Indianapolis home prices rising faster than wages

Indianapolis home prices are outpacing wage growth, threatening to push the city’s housing market out of reach for many would-be buyers.

Marion County is the 55th-most affordable U.S. county for homebuyers out of 447, according to ATTOM Data Solutions. Indianapolis residents who earn the city’s average income needed to spend 21.1 percent of their wages to buy a median-priced house during the fourth quarter, according to ATTOM’s fourth-quarter affordability index.

Historically, Indianapolis residents have spent slightly more — an average of 21.9 percent of their income — to buy a house, according to ATTOM. That means Indianapolis remains affordable by its own standard and in comparison to other cities. But it’s trending in the wrong direction for buyers.

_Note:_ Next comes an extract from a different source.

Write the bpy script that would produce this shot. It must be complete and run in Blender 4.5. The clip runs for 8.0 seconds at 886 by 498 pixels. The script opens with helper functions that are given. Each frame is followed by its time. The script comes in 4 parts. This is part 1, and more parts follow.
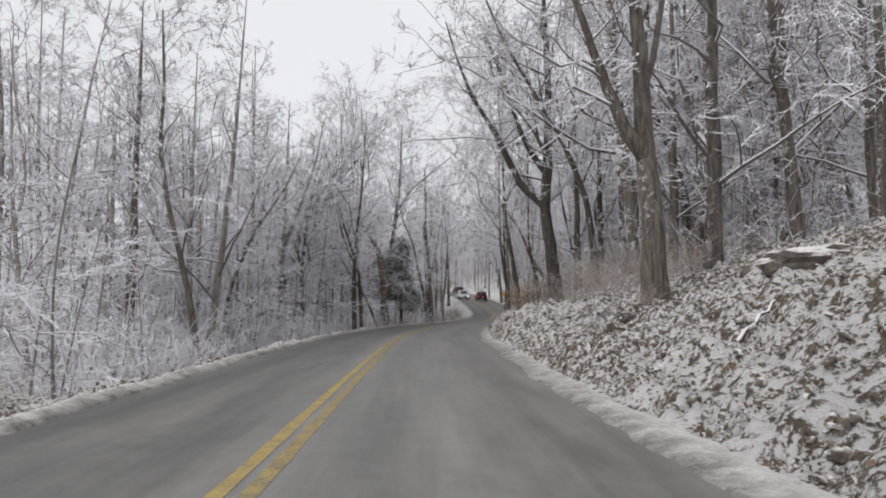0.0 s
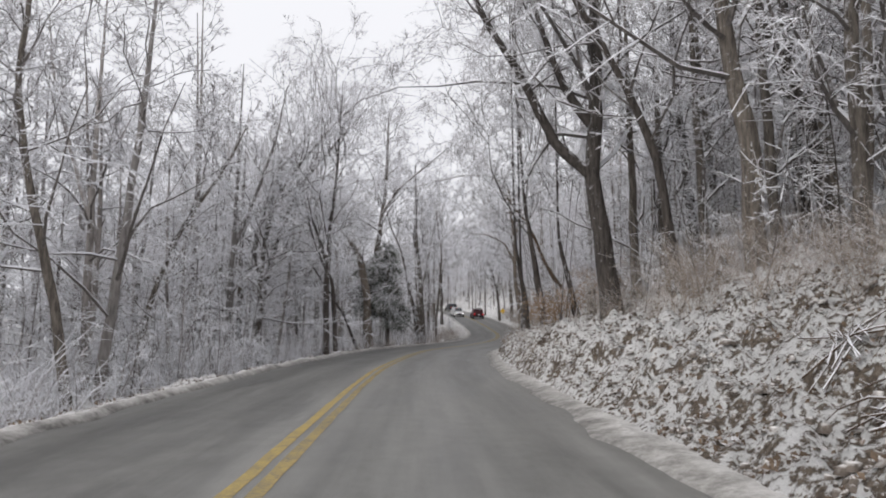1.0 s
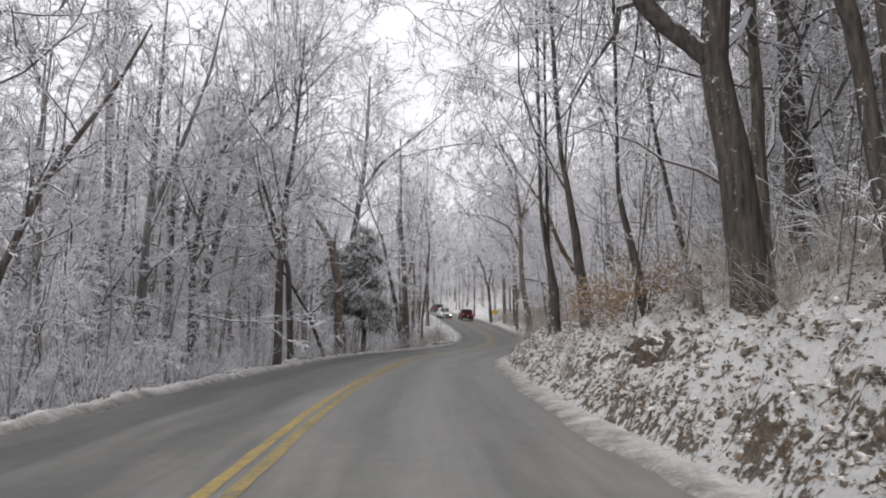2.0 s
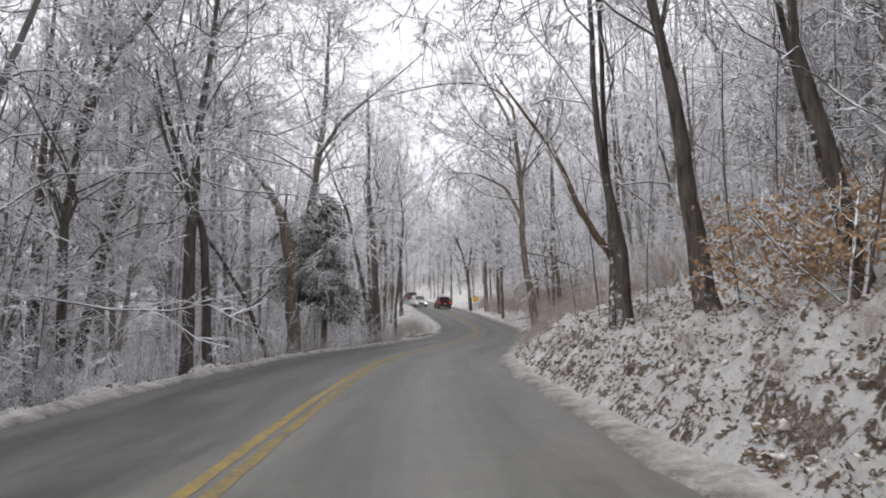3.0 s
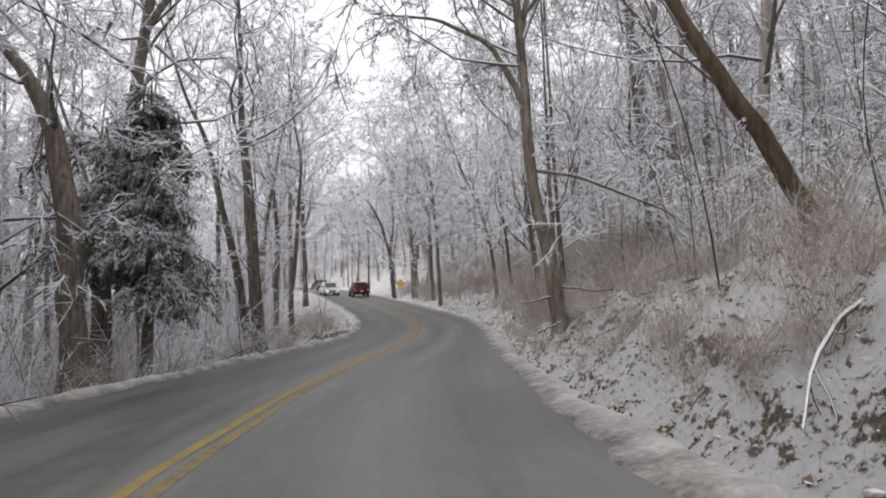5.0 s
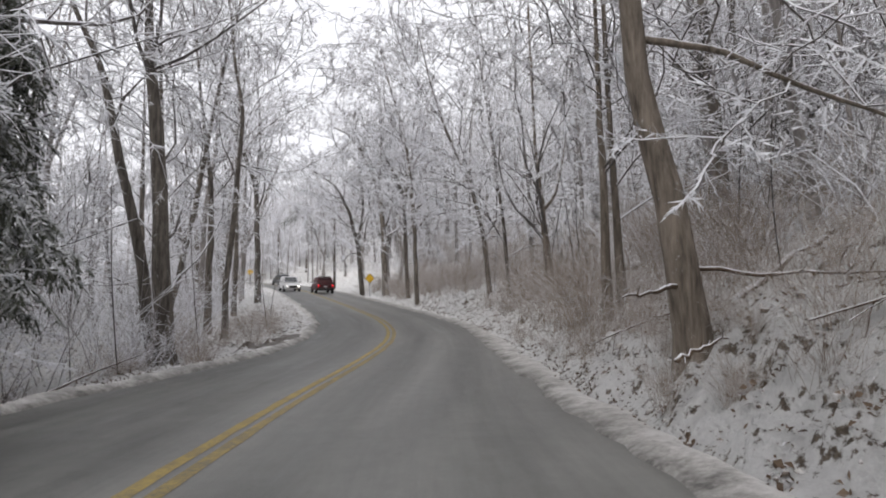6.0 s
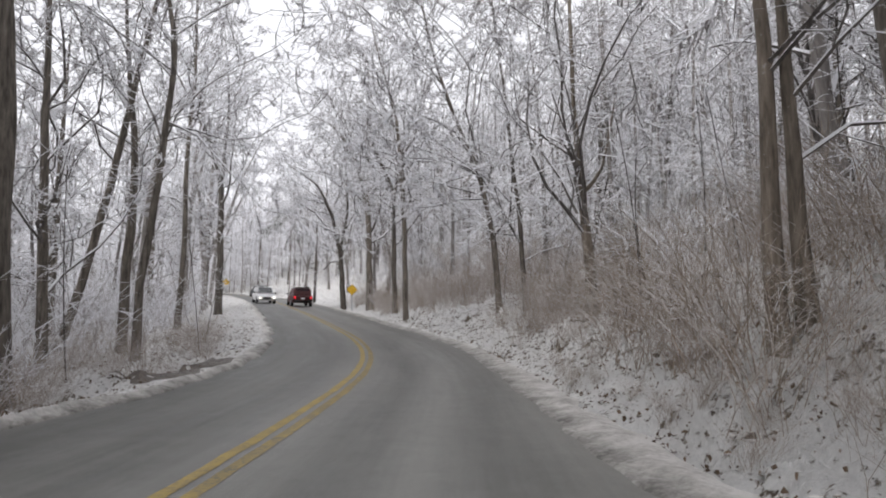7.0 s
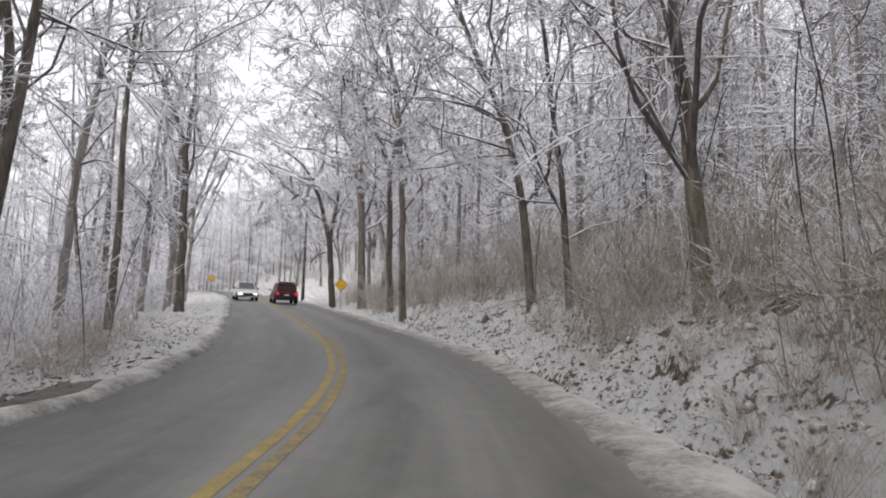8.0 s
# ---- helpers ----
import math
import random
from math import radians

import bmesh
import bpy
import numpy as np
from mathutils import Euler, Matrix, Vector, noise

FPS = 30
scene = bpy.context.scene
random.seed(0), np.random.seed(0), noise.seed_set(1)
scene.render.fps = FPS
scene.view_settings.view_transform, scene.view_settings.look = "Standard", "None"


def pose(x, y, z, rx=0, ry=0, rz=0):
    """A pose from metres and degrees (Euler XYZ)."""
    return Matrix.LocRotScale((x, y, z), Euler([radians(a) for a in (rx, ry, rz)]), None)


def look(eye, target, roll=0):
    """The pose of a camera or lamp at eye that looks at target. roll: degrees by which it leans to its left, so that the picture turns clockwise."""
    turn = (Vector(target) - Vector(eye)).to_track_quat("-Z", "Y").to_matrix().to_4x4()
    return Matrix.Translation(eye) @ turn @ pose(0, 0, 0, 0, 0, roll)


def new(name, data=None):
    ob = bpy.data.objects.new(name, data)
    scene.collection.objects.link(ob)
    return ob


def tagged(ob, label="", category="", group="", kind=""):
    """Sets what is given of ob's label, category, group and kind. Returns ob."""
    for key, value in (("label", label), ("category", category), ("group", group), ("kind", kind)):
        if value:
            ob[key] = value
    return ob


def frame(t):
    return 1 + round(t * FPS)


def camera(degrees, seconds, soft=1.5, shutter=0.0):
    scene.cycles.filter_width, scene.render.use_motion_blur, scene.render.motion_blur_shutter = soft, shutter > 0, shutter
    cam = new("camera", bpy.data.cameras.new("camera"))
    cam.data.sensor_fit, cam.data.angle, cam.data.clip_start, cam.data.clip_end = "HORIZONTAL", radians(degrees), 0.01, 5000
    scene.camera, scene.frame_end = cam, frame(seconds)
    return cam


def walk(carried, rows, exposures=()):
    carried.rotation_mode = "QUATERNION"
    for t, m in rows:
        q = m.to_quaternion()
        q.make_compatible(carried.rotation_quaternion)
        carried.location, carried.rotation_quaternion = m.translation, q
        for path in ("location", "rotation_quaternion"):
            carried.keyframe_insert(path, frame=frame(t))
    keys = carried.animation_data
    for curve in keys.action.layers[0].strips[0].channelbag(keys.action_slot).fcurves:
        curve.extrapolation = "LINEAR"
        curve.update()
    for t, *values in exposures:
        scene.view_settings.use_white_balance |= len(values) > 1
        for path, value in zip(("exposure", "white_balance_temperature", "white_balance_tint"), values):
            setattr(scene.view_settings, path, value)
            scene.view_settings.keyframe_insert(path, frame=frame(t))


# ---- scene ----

Indianapolis’ affordability peaked in the first quarter of 2012, said Daren Blomquist, the senior vice president of communications at ATTOM. Since then, it has been getting steadily more difficult for average wage earners to buy houses in Marion County.

“The trend has been slowly becoming less affordable if you look over the last few years,” Blomquist said. “It is getting close to that unaffordable territory, but it’s not quite there yet. The reason, I think, in looking at the data, is we are seeing home prices growing.”

Home prices this year increased by an average of 4 percent, while wages rose by 3 percent, according to ATTOM. The median sales price in Marion County during the fourth quarter was $143,797.

Real estate trends in Marion County suggest prices will continue to rise in 2017. A dearth of houses on the market in recent months has forced buyers to compete against one another, creating bidding wars in some cases.

There were 3,589 houses for sale in Marion County in November, an eye-popping 23.7 percent drop from November 2015, according to residential real estate firm F.C. Tucker Co. The average sales price for November was $150,734.

“Inventory will continue to be tight, and buyers will need to continue to be decisive,” F.C. Tucker CEO Jim Litten said in a statement. “In this fast-paced market, multiple offers should be expected.”

Another reason prices are rising is that institutional investors — companies that buy several houses at once and turn them into rental properties — are increasingly targeting Indianapolis. Institutional sales accounted for 2.7 percent of Marion County real estate transactions in the third quarter, up from 1.3 percent a year earlier, Blomquist said.

“It’s attracting investors largely from out of state,” he said. “That can be a problem for affordability because those investors are not as constrained by income as local buyers. They’re willing to pay more than local buyers are, and that pushes up prices faster.”

The average weekly wage in Marion County was $971 during the second quarter, according to the most recent data available from the Bureau of Labor Statistics. That’s a 3 percent year-over-year increase, yet down from $1,027 in early 2012, when Marion County housing was most affordable.

“Home prices are growing much faster than wages, and that’s not sustainable for the long term,” Blomquist said.

The most affordable U.S. counties for homebuyers are Clayton County, Ga., which includes Atlanta (10.4 percent of average wages needed to buy the median-priced home), Roane County, Tenn., which includes Knoxville (11.8 percent) and Bay County, Mich. (13 percent).

The least affordable counties are Kings County, N.Y., which is Brooklyn (127.2 percent), Santa Cruz County, Calif. (113.7 percent) and Marin County, Calif., which includes San Francisco (111.9 percent).